Soon they had reached the site where Penny had found the cave. "Penny, dear, go back to the ship and bring a bag or container of some kind. I'm afraid that in my excitement, I forgot to bring something to carry the gems in."
Penny looked dubiously at him, but then just shrugged and complied, turning and running back down the trail. The flutter-dragons squeaked testily at the old man before following their friend.
It was quite easy to figure out where the cave had been, and with some effort, Smith uncovered the entrance enough to squeeze in. Pulling out the small flashlight he had brought with him, he shined it all around and then discovered the small crevice. It was a tight fit, but he finally squeezed through. When he reached the main cave, Smith gasped in wonder at the sights before him. Touching and picking up almost everything, he finally found a few things that he felt might be worth something and piled them near the exit of the main cave.
Looking near the other end of the cave, Smith screamed and dropped the flashlight when he saw the dead alien sitting against a boulder and seemingly staring at him with sightless eyes. The light went out and he began to panic in the almost pitch darkness. Groping, Smith finally found the narrow entrance, but he was so frightened that he left everything behind except what was in his hand as he slid and scrabbled his way back outside.

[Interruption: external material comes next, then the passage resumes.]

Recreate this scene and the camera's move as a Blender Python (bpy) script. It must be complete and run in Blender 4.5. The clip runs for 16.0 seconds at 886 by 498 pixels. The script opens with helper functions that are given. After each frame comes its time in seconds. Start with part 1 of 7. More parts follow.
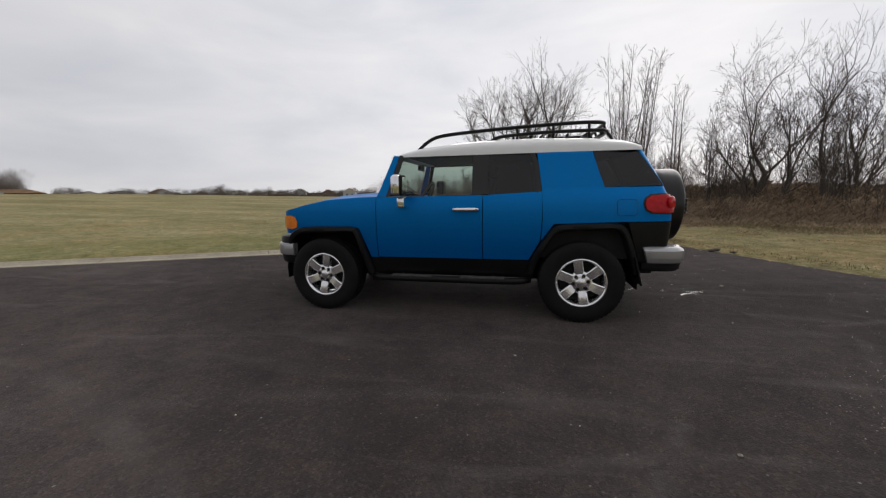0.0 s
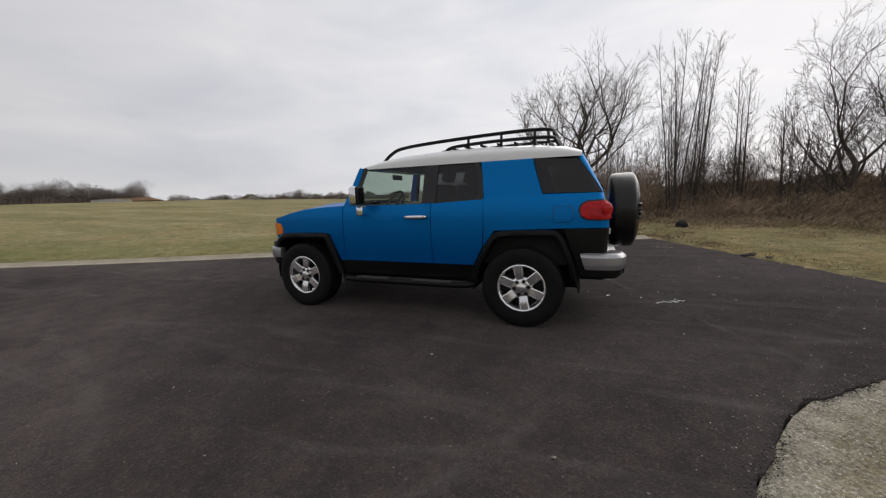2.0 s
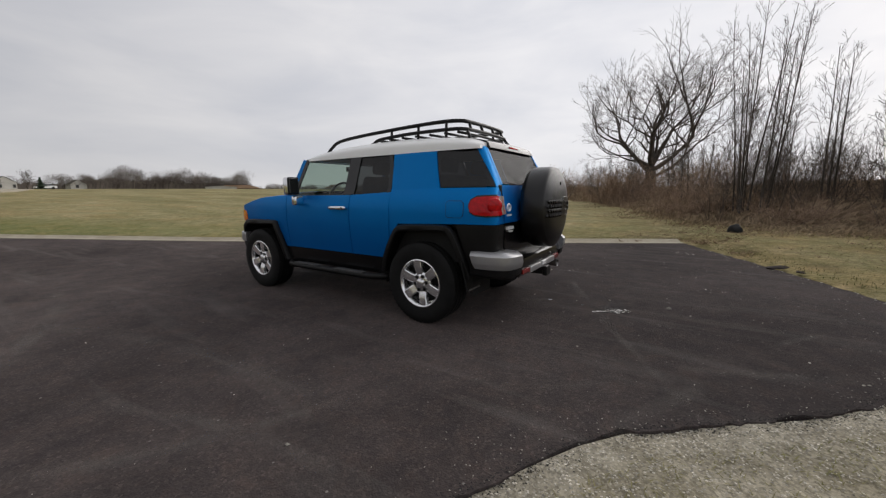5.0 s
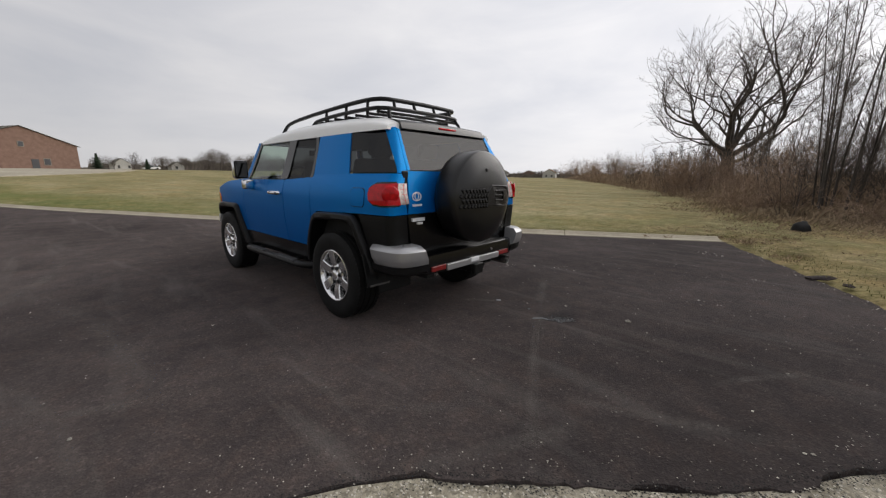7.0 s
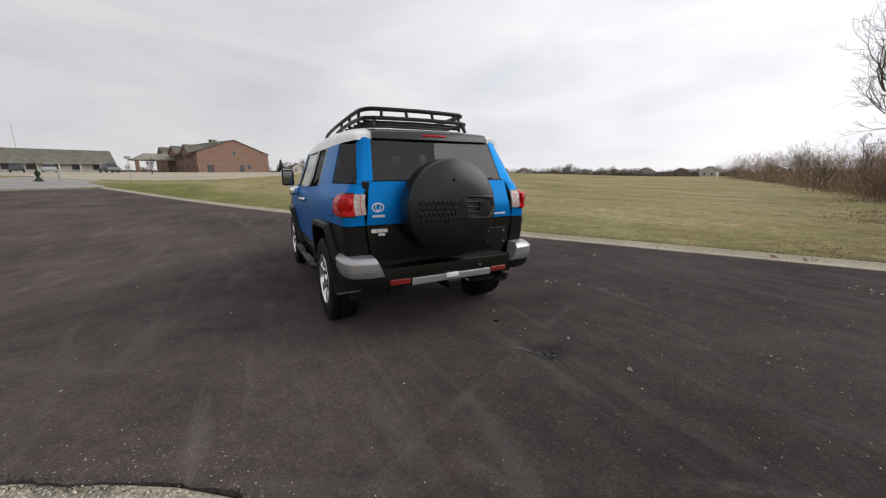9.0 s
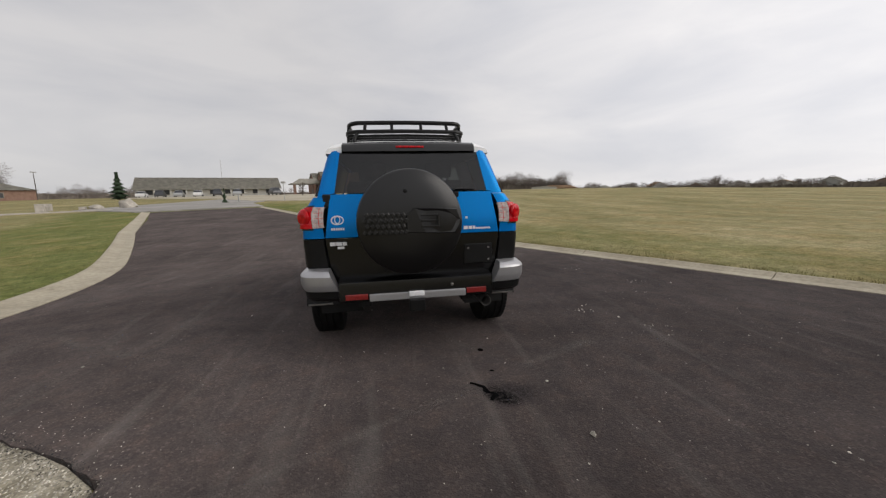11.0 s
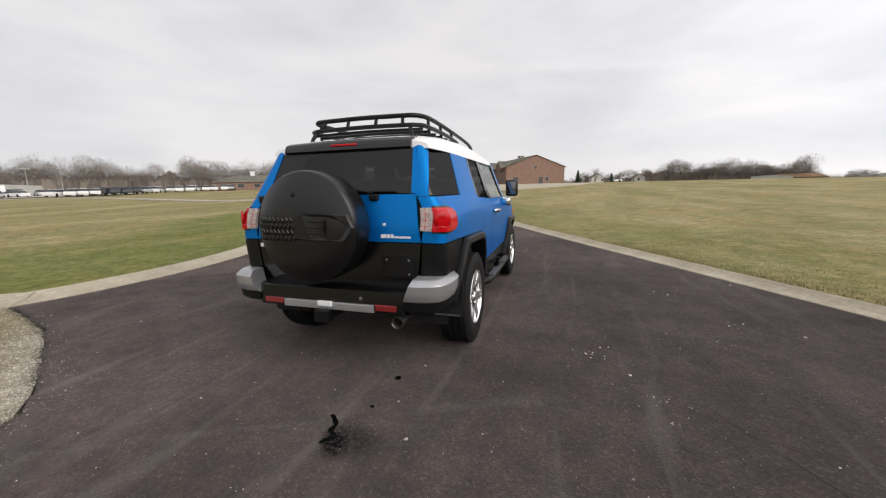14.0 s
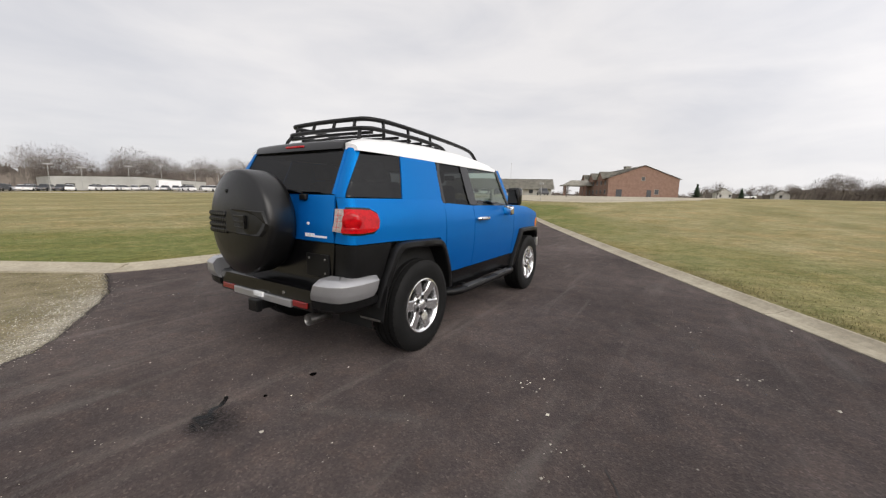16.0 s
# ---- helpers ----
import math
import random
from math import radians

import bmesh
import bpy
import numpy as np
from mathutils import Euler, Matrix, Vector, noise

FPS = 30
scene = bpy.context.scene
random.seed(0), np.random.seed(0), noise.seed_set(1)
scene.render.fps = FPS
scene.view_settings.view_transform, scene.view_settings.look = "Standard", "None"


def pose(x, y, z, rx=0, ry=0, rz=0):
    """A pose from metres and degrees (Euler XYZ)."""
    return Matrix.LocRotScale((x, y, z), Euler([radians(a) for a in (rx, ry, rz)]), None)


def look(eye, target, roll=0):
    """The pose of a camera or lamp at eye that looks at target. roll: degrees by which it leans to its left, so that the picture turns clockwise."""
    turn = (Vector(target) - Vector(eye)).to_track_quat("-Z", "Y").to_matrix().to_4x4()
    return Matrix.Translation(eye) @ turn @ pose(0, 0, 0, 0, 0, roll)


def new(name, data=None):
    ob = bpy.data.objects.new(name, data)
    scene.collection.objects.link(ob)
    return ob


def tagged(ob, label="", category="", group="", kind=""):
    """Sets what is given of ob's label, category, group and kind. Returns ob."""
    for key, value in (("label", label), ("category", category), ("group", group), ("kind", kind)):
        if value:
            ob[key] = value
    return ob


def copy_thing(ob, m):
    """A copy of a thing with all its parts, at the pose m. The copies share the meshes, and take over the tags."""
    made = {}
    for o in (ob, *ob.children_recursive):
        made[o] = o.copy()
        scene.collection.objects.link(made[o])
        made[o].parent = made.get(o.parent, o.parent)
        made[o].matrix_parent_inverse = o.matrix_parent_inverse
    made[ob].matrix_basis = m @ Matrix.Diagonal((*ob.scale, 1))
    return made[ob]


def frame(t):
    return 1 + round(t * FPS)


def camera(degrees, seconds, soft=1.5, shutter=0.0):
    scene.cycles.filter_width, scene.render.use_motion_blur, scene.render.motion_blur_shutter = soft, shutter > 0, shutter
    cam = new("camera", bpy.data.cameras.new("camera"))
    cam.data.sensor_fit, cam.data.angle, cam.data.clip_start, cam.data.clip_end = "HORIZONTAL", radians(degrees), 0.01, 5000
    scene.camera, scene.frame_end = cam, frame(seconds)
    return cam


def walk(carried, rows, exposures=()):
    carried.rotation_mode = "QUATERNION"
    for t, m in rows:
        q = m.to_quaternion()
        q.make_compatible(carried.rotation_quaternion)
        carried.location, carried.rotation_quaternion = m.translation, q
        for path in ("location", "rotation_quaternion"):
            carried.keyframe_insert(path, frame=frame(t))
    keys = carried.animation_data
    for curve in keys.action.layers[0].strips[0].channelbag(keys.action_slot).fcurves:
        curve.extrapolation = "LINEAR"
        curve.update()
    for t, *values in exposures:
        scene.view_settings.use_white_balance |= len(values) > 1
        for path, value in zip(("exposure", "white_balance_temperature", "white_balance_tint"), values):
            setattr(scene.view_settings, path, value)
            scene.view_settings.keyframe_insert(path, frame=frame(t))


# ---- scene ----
cam = camera(101.0, 16.0, soft=1.25)
PATH = [
    (0, (0.228, 0.154, 1.266), (-0.182, 2.089, 0.965), -0.8),
    (0.5, (0.526, 0.195, 1.295), (0.095, 2.118, 0.951), -1.0),
    (1, (0.855, 0.278, 1.292), (0.279, 2.173, 1.019), 0.9),
    (1.5, (1.147, 0.282, 1.309), (0.539, 2.173, 1.074), -2.0),
    (2, (1.425, 0.257, 1.327), (0.68, 2.089, 1.035), -2.0),
    (2.5, (1.709, 0.407, 1.303), (0.825, 2.188, 1.088), -0.7),
    (3, (1.999, 0.502, 1.27), (1.095, 2.273, 1.055), -2.5),
    (3.5, (2.274, 0.524, 1.281), (1.292, 2.247, 1.022), -0.9),
    (4, (2.561, 0.605, 1.273), (1.427, 2.232, 1.014), -1.5),
    (4.5, (2.794, 0.758, 1.296), (1.618, 2.353, 1.028), -2.1),
    (5, (2.885, 1.023, 1.28), (1.799, 2.672, 0.964), -0.6),
    (5.2, (2.95, 1.126, 1.272), (1.856, 2.768, 0.94), -2.4),
    (7.3, (3.864, 2.22, 1.298), (2.51, 3.632, 0.878), -0.2),
    (7.5, (3.966, 2.313, 1.31), (2.606, 3.707, 0.853), -1.2),
    (8, (4.114, 2.61, 1.289), (2.693, 3.952, 0.865), -2.3),
    (8.5, (4.183, 2.899, 1.327), (2.621, 4.069, 0.889), -2.7),
    (9, (4.33, 3.214, 1.366), (2.589, 4.116, 0.971), -0.3),
    (9.2, (4.357, 3.305, 1.379), (2.573, 4.123, 0.994), -1.5),
    (11.3, (4.481, 4.639, 1.295), (2.519, 4.894, 1.004), 0.3),
    (11.5, (4.46, 4.787, 1.303), (2.496, 5.014, 1.005), 1.5),
    (12, (4.412, 5.139, 1.322), (2.438, 5.221, 1.007), -1.7),
    (12.5, (4.382, 5.492, 1.344), (2.411, 5.411, 1.012), -1.7),
    (13, (4.185, 5.72, 1.309), (2.218, 5.495, 1.025), -1.4),
    (13.5, (4.016, 5.94, 1.336), (2.064, 5.603, 1.061), -2.4),
    (14, (3.907, 6.238, 1.351), (2.023, 5.65, 1.028), -1.1),
    (14.5, (3.774, 6.449, 1.328), (1.941, 5.718, 1.004), 0.8),
    (15, (3.587, 6.679, 1.334), (1.798, 5.852, 0.99), 1.4),
    (15.5, (3.447, 7.032, 1.333), (1.762, 6.005, 1.006), 0.5),
    (16, (3.314, 7.32, 1.327), (1.634, 6.273, 1.044), 1.3),
]
walk(cam, [(t, look(eye, target, roll)) for t, eye, target, roll in PATH],
     exposures=[(0.0, 0.09, 6500, 12), (3.5, 0.11, 6500, 12), (5.0, 0.13, 6500, 12), (7.5, 0.28, 6520, 12), (8.5, 0.38, 6520, 12), (9.0, 0.46, 6520, 12), (11.5, 0.33, 6650, 12), (12.0, 0.49, 6650, 12), (12.5, 0.62, 6650, 12), (13.0, 0.68, 6650, 12), (14.0, 0.68, 6650, 12), (15.0, 0.72, 6650, 12), (16.0, 0.72, 6650, 12)])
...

John looked up in surprise when he suddenly realized that there were about ten of the little flutter-dragons, as Penny called them, hovering around his head and squeaking furiously. One landed on his shoulder and tugged at the fabric. A few of them flittered off in the direction of the cave he and Penny had covered, and then they came back when he just stared at them. Finally, John wondered if their purpose was to get him to follow. Shrugging, he put down the tools and started after the little lizards.
Penny came out and saw the diminutive creatures flitting along the trail with her dad following. Feeling their alarm, she dropped the sack that was in her hand and started down the same trail. She kept seeing Dr. Smith in the cave and realized with a surge of panic that the devious old man had tricked her into revealing the location of K'rthk'rnkl's hoard of artifacts. And she remembered the warning that some of the items were dangerous. Penny started running to catch up with Dad to warn him.
She didn't catch up with him and surmised that Dad had felt the same urgency that she had. He was already near the cave by the time she approached the clearing. Penny heard Dr. Smith's yell of panic and saw him slide out of the entrance of the cave, an artifact in his hands, something that resembled a ball. It's golden yellow surface shimmered and shone in the afternoon sunlight. "Smith, drop whatever you've found in the cave and leave it. It could be dangerous," she heard Dad say.
Dr. Smith just clutched the ball closer to his chest. A burst of blinding light shot out from between the doctor's fingers and struck her dad squarely in the chest. With a startled cry, he fell backwards to the ground and lay still. Penny's scream echoed against the rocky hillside.